Now that life has changed one way or another, completely or incompletely, and turned onto the path of democracy, many people — innocent victims of the past era — are feeling great nostalgia for the Stalinist and post-Stalinist regimes and shutting their eyes to the positive changes that have occurred in Ukraine.
Why is this? Why aren’t people happy with the winds of change? Why do they yearn for the return of Stalinism? Why are they, as a wise man once said, “Adding drops of honey to the poison that they once drank?”
One of the reasons for this anomaly is the fact that the totalitarian regime consistently conducted the upbringing of millions of people by means of coercion and sheer deceit. Everything served the lie: fiction, starting with children’s fairy tales, fantastic statistics pointing to success in all spheres (even in agriculture), and many other things. But the top place was occupied by the Soviet cinema. Oh boy! What brilliant movies they were! The system built up an entirely refashioned world where all those terrible realities of life in the Soviet Union became something lofty and noble.
As for the actors, the system hand-picked them to be beautiful, noble, and good, but mainly they were masters of sincerity. They stepped off the screens “into the masses” and became the living embodiment of perfect people. Most importantly, they made the System humane, cheerful, and reassuring. The system worked impeccably — it created a brilliant and overwhelming phantom paradise on earth. Those Ukrainians who now hanker for the Soviet lifestyle are actually missing that cinematic fiction, not the drab and dangerous Soviet reality.

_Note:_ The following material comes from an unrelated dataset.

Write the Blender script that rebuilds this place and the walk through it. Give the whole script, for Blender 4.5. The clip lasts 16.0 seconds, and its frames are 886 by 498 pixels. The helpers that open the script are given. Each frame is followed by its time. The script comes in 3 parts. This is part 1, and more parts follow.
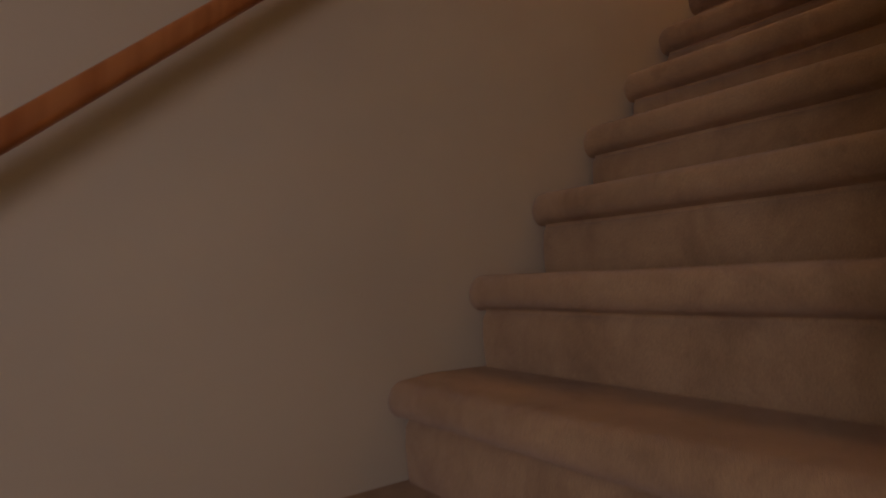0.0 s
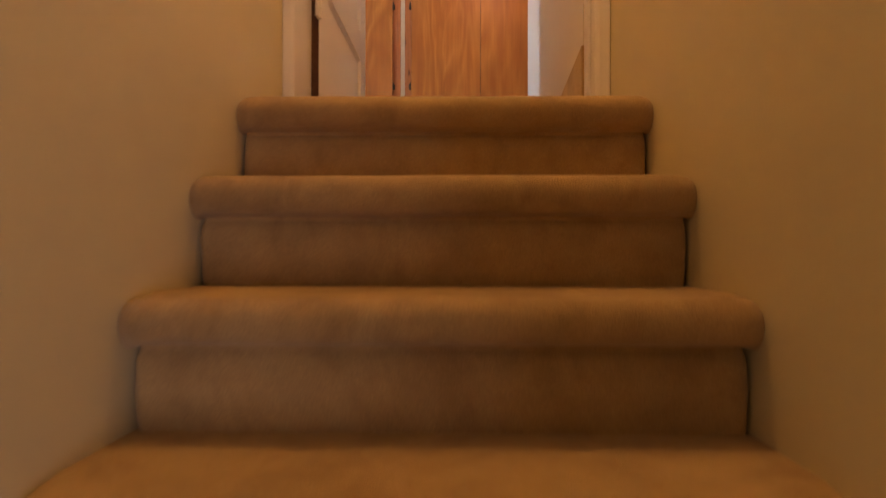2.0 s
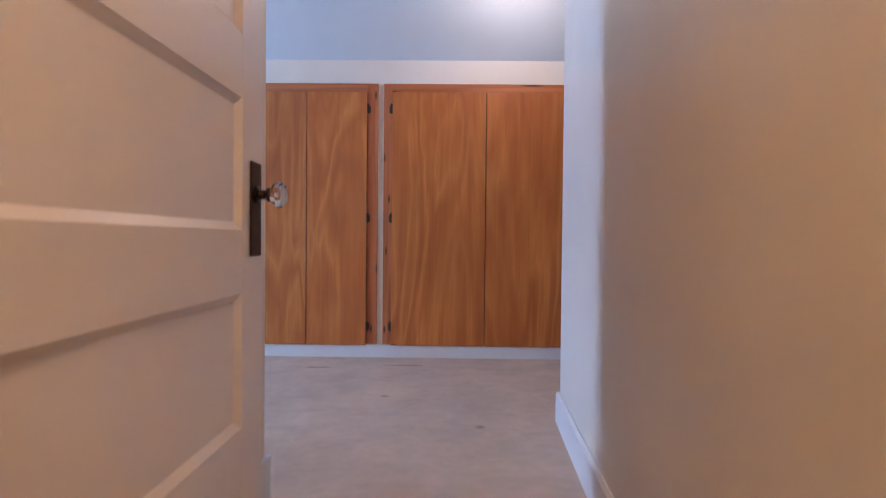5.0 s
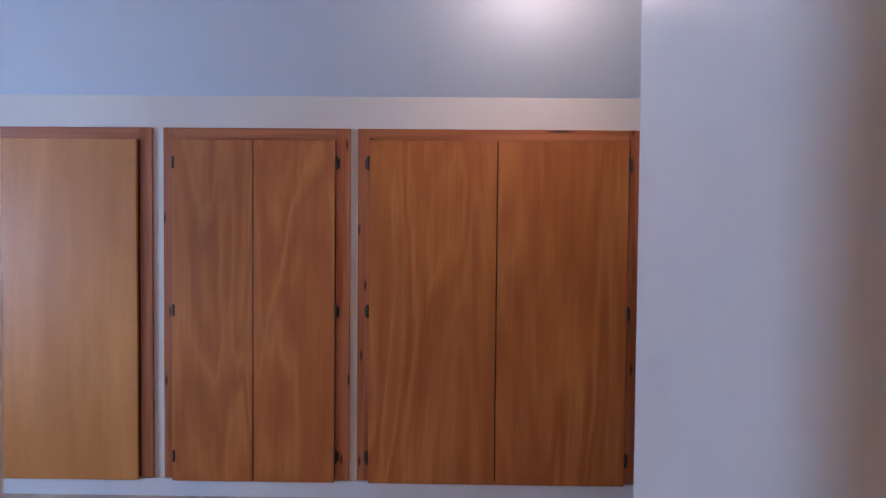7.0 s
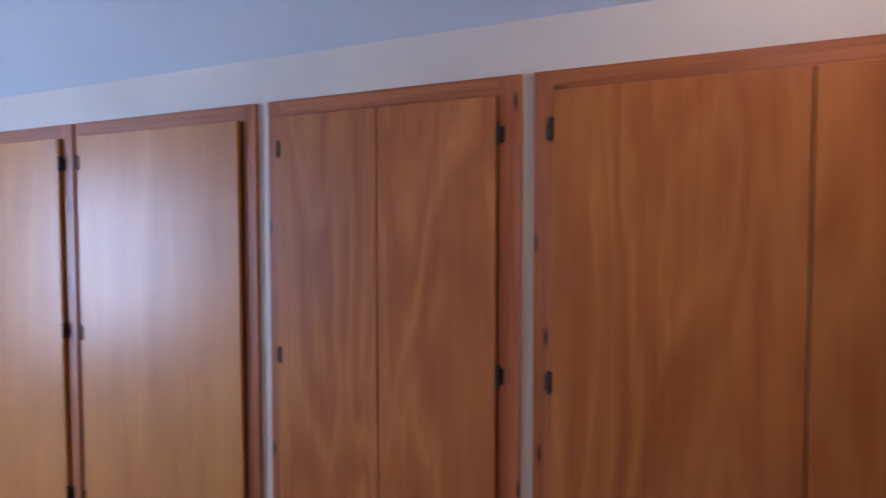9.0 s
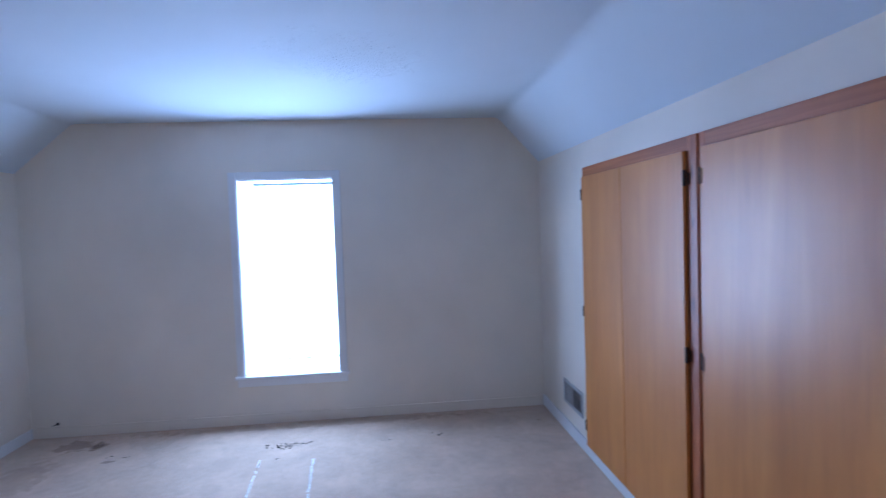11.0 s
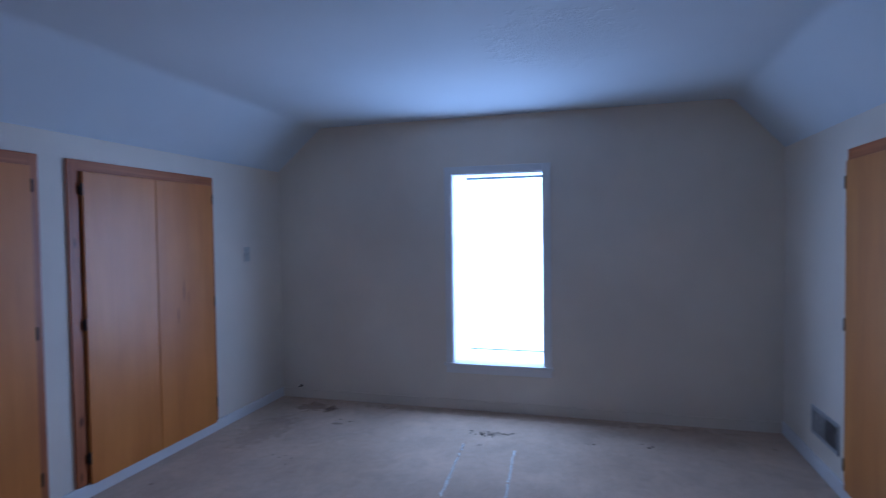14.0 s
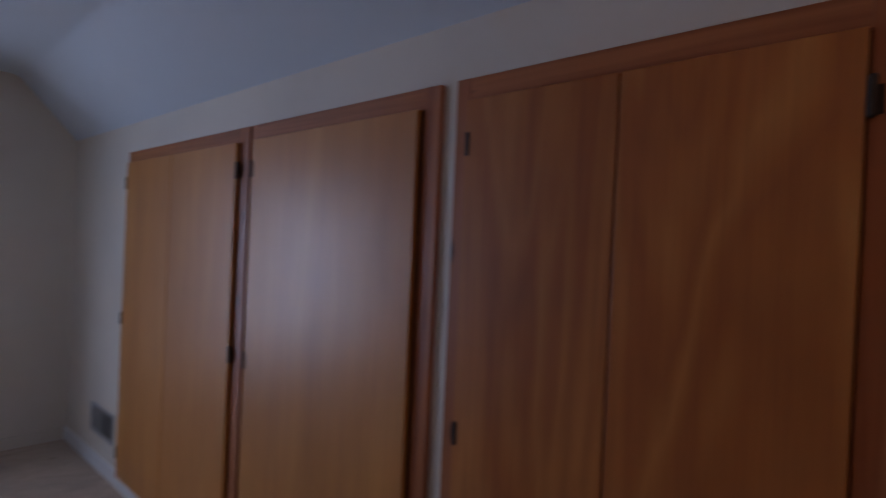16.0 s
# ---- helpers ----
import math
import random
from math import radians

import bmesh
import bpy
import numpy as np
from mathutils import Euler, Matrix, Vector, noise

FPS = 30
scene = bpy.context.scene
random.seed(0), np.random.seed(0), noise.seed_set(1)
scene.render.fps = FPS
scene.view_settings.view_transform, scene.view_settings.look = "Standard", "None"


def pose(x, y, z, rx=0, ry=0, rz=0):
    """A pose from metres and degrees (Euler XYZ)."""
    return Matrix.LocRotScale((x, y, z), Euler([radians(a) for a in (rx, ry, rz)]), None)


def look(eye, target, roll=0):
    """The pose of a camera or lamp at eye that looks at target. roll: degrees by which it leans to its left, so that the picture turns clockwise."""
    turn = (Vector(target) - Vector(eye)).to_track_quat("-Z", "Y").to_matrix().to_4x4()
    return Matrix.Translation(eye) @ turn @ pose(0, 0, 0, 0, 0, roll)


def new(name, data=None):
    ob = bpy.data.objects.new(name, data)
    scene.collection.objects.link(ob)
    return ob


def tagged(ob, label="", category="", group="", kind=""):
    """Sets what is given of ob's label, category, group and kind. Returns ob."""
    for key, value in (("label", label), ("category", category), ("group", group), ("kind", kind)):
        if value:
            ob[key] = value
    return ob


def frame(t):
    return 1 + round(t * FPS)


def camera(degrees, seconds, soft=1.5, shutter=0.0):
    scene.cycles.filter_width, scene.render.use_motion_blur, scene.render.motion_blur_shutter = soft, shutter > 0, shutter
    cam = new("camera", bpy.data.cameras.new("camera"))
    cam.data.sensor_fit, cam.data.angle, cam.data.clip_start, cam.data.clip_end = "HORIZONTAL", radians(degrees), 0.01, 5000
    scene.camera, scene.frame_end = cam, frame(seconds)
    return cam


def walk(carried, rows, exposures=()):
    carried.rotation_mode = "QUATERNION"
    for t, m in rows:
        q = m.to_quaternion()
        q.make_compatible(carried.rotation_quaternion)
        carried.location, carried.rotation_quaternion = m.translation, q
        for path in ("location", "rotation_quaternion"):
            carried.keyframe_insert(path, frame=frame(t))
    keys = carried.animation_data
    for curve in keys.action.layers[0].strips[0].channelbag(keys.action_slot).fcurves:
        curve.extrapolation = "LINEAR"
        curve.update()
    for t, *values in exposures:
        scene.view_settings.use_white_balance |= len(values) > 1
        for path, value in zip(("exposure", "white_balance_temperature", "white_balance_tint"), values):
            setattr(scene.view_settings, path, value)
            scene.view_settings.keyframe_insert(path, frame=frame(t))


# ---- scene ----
EXPO = [(0, -0.18, 7200, 31), (0.5, -0.42, 11800, 43), (1, 0.30, 11300, 40), (1.5, 0.80, 10300, 33), (2.0, 1.05, 9000, 22), (2.5, 1.33, 7800, 12), (3, 1.55, 6350, 12), (3.5, 1.36, 5950, 14), (4.5, 0.96, 5900, 14), (5, 0.86, 5850, 24),
        (7.5, 0.27, 6050, 29), (8.2, 0.30, 6250, 30), (10.3, 0.1, 5600, 26), (11.0, -0.14, 5500, 26), (12.0, -0.58, 5400, 24), (13.0, -1.03, 5400, 26), (14.5, -1.36, 5420, 27), (15.2, -1.46, 5650, 29), (16, -1.47, 6950, 34)]
P_WIN, P_DOWN, P_STAIR, P_ROOM = 86.0, 12.0, 13.0, 5.6
cam = camera(77.76, 16.0, soft=1.15, shutter=0.35)
PATH = [
    (0, pose(0.905, -2.007, -1.446, 94.10, 0.88, 51.74)),
    (0.5, pose(0.711, -1.878, -1.213, 90.80, 0.71, 39.60)),
    (1, pose(0.519, -1.674, -1.010, 90.95, -1.20, 21.03)),
    (1.5, pose(0.493, -1.421, -0.811, 90.65, -0.55, 7.99)),
    (2, pose(0.463, -1.150, -0.564, 90.24, -0.07, 0.97)),
    (2.5, pose(0.467, -0.938, -0.338, 89.20, -0.05, -1.01)),
    (3, pose(0.460, -0.724, -0.081, 89.75, -0.02, -0.78)),
    (3.5, pose(0.462, -0.527, 0.160, 89.90, -0.55, -0.52)),
    (4, pose(0.492, -0.298, 0.386, 89.72, -0.43, 0.11)),
    (4.5, pose(0.487, -0.082, 0.602, 89.43, -0.54, 0.70)),
    (5, pose(0.482, 0.169, 0.815, 89.02, -0.56, 0.76)),
    (7.5, pose(0.480, 1.458, 1.369, 88.57, -0.50, 0.62)),
    (8, pose(0.448, 1.766, 1.353, 88.59, -0.46, 3.04)),
    (8.2, pose(0.443, 1.876, 1.349, 88.63, -0.33, 4.40)),
    (10.3, pose(0.243, 2.697, 1.552, 86.82, 1.65, 68.62)),
    (10.5, pose(0.208, 2.688, 1.538, 87.17, 1.79, 74.00)),
    (11, pose(0.075, 2.683, 1.541, 87.49, 1.98, 84.29)),
    (11.5, pose(-0.043, 2.705, 1.492, 88.18, 2.09, 95.50)),
    (12, pose(-0.039, 2.701, 1.448, 88.85, 2.31, 109.60)),
    (12.5, pose(-0.018, 2.725, 1.437, 89.25, 2.10, 118.19)),
    (13, pose(-0.017, 2.750, 1.439, 89.14, 1.78, 119.67)),
    (13.5, pose(-0.006, 2.732, 1.460, 88.67, 1.24, 115.37)),
    (14, pose(0.002, 2.672, 1.469, 88.30, 0.81, 105.76)),
    (14.5, pose(0.010, 2.576, 1.438, 88.39, 0.20, 91.92)),
    (15, pose(0.011, 2.599, 1.420, 88.48, -0.40, 79.39)),
    (15.3, pose(-0.016, 2.670, 1.409, 89.00, -1.37, 69.06)),
    (15.5, pose(0.001, 2.678, 1.408, 88.98, -1.48, 60.03)),
    (16, pose(-0.003, 2.824, 1.436, 89.63, -2.54, 41.77)),
]
walk(cam, PATH, exposures=EXPO)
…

One of the system’s perfect phantoms was the creation of a gigantic, false cinematic version of the Great Patriotic War, which was circulated in hundreds of variants. Of course, they could not show people all the horrors that had taken place in reality. Thus, “only old men went to war.” Gradually, the real wartime events faded and were replaced by war movies that were considered wonderful even by war veterans. On numerous occasions I listened to veterans’ reminiscences in which they avoided recalling the terrible, fatal, and often humiliating realities of war, or what had happened to them. They preferred to discuss mass-scale events — fronts and victorious offensives — just like in the movies.
In the same “truthful” manner the cinema featured the leaders and events of the 20th century revolution, collectivization, and industrialization — beautiful and courageous people fighting or working for the people’s wellbeing and justice, guided by the infallible party.

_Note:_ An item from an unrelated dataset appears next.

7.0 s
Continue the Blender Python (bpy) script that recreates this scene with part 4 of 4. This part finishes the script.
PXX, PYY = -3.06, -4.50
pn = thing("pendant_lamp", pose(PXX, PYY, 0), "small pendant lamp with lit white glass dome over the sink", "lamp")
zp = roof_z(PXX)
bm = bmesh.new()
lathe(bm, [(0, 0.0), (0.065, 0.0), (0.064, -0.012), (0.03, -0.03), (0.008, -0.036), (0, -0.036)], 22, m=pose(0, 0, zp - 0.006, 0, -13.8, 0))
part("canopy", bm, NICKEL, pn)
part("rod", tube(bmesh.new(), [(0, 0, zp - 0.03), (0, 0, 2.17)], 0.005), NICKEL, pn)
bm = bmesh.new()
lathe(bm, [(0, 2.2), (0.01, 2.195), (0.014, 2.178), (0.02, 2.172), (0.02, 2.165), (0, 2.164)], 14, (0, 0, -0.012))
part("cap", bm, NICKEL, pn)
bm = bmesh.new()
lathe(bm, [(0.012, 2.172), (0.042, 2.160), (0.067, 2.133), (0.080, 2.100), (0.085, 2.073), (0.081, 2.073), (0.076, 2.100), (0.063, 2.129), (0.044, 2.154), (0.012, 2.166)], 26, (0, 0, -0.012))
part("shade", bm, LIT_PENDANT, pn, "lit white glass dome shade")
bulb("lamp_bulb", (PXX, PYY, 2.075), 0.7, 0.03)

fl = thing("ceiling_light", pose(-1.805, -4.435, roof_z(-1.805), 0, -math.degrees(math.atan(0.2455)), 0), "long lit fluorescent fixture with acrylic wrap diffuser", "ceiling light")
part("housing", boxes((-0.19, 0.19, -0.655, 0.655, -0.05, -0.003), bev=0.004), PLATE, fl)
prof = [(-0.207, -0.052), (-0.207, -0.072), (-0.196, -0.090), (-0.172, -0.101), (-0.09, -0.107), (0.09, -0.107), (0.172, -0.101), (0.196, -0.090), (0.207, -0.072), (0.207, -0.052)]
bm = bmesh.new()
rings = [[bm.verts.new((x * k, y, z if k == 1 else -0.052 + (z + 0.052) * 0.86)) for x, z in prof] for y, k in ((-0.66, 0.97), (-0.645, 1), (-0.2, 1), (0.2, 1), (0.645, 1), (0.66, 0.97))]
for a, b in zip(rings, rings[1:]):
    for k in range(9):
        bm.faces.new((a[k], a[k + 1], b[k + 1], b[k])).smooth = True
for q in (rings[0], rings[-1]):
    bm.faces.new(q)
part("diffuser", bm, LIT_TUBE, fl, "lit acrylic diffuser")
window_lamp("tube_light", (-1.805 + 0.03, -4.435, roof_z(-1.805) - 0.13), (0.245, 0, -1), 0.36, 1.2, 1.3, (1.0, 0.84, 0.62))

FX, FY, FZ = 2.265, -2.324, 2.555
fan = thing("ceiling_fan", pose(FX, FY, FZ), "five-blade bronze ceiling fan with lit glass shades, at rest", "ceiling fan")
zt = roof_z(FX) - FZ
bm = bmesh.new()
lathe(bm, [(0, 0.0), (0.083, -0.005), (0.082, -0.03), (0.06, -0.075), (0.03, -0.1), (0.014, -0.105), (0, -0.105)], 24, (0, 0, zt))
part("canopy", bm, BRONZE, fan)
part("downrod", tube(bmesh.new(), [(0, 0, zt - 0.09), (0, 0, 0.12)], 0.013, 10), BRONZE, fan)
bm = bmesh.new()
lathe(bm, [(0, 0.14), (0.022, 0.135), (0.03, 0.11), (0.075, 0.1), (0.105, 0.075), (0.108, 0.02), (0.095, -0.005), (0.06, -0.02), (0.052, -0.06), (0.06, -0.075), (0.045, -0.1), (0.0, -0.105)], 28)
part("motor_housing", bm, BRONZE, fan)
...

All this boils down to the fact that good cinema can “turn the masses” in any direction. That is why it can and should be not so much a figment of the imagination as a genuine educator of society. This is something that Ukrainians are especially lacking now, in the period of “great turning points.” Although a considerable proportion of Ukrainians still professes Stalinist political morality, neither society nor the authorities have made any attempt to banish the phantoms of the past regime (provided we do not regard the “all-out struggle” in the media to be education). Because of the dearth of new and reliable information, many people still live according to the criteria, notions, and primarily images that were imposed by Soviet cinema and television: what existed before the 1917 revolution, what the “proletarian revolution” was, who the Bolsheviks and kurkuls were, and what collectivization was, etc. The same goes for World War II and other Soviet facts of life.
But the Kyiv cinema studio has been silent all these past 15 years, as if it has nothing to show people after all those changes that happened to us during these fateful years. There is no one to write screenplays, direct, act, and show what really came to pass in our Ukraine since 1917 (older history is another topic). No one wants to use the lives of real people as examples to make films about the Holocaust or the lawlessness and horrendous repressions in Ukraine; no one wants to film the places of imprisonments, camps, exile, or follow the sad destiny of suffering families.
We have no time for this, we are hedonists — we are screening anything but the Ukrainian history of the times of the “blessed” Soviet Union. There are no screenwriters, no producers, and no sponsors. Everyone knows what is playing in movie theaters and on TV. In the early 1990s the former Soviet cinema made a few attempts to cover the era that had just ended in cinemas and on television. These attempts were not very successful, but in a short while all other similar initiatives were ousted by totally different products. Was this done spontaneously?
Recently, a Ukrainian TV program featured a talk with the Russian actor and director Stanislav Govorukhin, who expressed his disgust with the low level of Russian cinema and television programs. He said that as a member of parliament, he is absolutely against banning American films from Russian movie theaters — American films are more respectable and less harmful to viewers than Russian ones.